If you read yesterday’s post, and I’m sure you did, you’ll know that I was all excited about watching “Man on Wire,” a story about a guy who crosses between the World Trade Center towers on a tightrope in 1974.
I was inspired by his leadership – how his friends supported and helped him propel this crazy dream to completion. I turned the TV off and wrote the blog right after he’d completed the walk and been arrested as a trespasser but at the same time hailed by the media as a wonder.
I thought of my life and how I had, at one time, led my friends on adventures – road trips to Myrtle Beach and Fort Lauderdale and Key West with very little money and sometimes no transportation – camping and hiking trips through the Grand Canyon and Yellowstone, and several road trips across country, one from Florida to Oregon and others starting in Tennessee and leading to both coasts. I don’t think about them much, but I really should write some books because many of these adventures were pretty entertaining. However, I’ll have to wait until my children are adults, if you catch my drift…
So I left the blog and turned the documentary back on, and lo and behold, Philippe Petit fell from grace in my eyes. (How do you like that “fell” pun? Actually, they say when you have to explain or point out your jokes, they weren’t that funny in the first place...)
How did he fall from grace? As he was walking out of the police station to the hoards of media, a pretty little thing came up and put her arms around him and said she wanted to be the first to help him celebrate. A tightrope groupie, I guess you’d call her. I wonder if she had dreams of being a groupie and went down the list: rock band groupie? No; political groupie? No; tightrope groupie, YES! All of the above, hmmm, maybe I should check this one…
So Philippe’s accomplices – one of which was also arrested, and the others on his team, and his girlfriend who had pretty much abandoned her own life to be his love interest and athletic supporter – were all waiting for him totally jubilant about his (and their) success and wanting to jump up and down and high five each other, they were left to anxiously look down an empty hall or await a knock on the door while he goes off with this groupie and bounces on her waterbed for awhile (which is shown in the film – I’m not sure if they used a body double, but this Philippe liked being in his birthday suit, I think). He calls his friends and girlfriend on the phone to tell them he’s being “interviewed” and will catch up with them as soon as he can tear himself away. There are many jokes I could make right here, things like, “Cheah, more like enterview!” but they’d all be puns of some sort, but I’m not sure you’re up (get it) for that.

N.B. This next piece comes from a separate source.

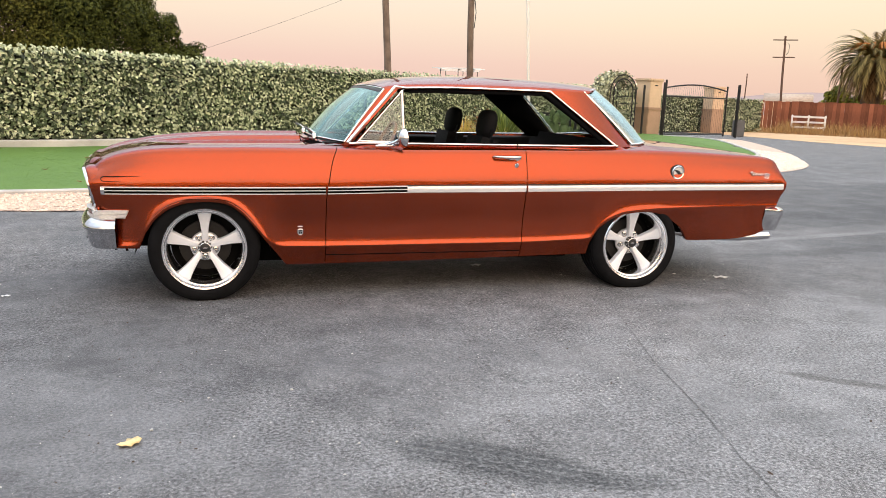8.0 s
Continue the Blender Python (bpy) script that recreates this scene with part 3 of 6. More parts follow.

Nothing happened to him legally with the trespassing charge. He was even asked by New York’s attorney general to entertain some kids with juggling for publicity. His other arrested friend, however, was kicked out of the US, for good, I presume.
On the flight home, he tells the friend who appears to be his closest one, “Well, for our next trick…” and his friend says, “Nope, don’t count me in, enough is enough.” These aren’t exact quotes, but the gist of it, and who can blame him? He and the crew did so much work and had so much at stake – what if Philippe had fallen? – and didn’t really get anything from it except the joy of giving themselves over completely to Philippe’s whimsy and have him abandon them at the time of their mutual success. The movie doesn’t say, but it appears Philippe and this friend had a falling out because the friend appears to have regrets during his last interview.
I think it could be said without a robust argument that men seem to let the little head do the thinking for them at the worst possible times. It happens constantly – it’s in the news daily – just think Tiger Woods. He’s the example handiest right now but there is a list that could circle the globe a million times. So Philippe’s fall is not shocking (that I continue using the “fall” pun is, however).
He even admits in the movie that he “betrayed” his friends and girlfriend. I liked her a lot. She never once says a negative thing. Even at the end she describes how she could see Philippe’s life changing as he became famous, and that it was time for their love affair to end, and surprisingly she was ready for it to end, too. I want to be like her, having tact and grace, but I’m negative and a b-word. I would not have been so kind.
I said yesterday I wanted to be like him. That’s no longer true. I was like him, on a much smaller scale. I had friends who went along with my adventures, and I don’t think they were disappointed. I’m still in contact with my old friends, though distance separates us and the contact may only be through Christmas cards. When we get together we talk about the present, but mostly we remember the things we did and wonder how we survived them.
The movie ended with Philippe alone in his yard walking on a tightrope. All the scenes prior had his friends splayed around in the grass. What has his life been like since 1974? Did he find taller buildings to conquer? Wider distances? I’d never heard of him when it happened, and haven’t heard about him since, but I live in a vacuum. It gets pretty dusty in there. Get it? Vacuum.
It was an amazing feat, and I still recommend the movie, but his story is just like life. It has its ups and downs, highs and lows. When we’re on top of the world, it’s exhilarating, but sure as the sun rises, we’re going to fall (pun) sometime in the future, and it’s nice to have a safety net of friends to cushion us.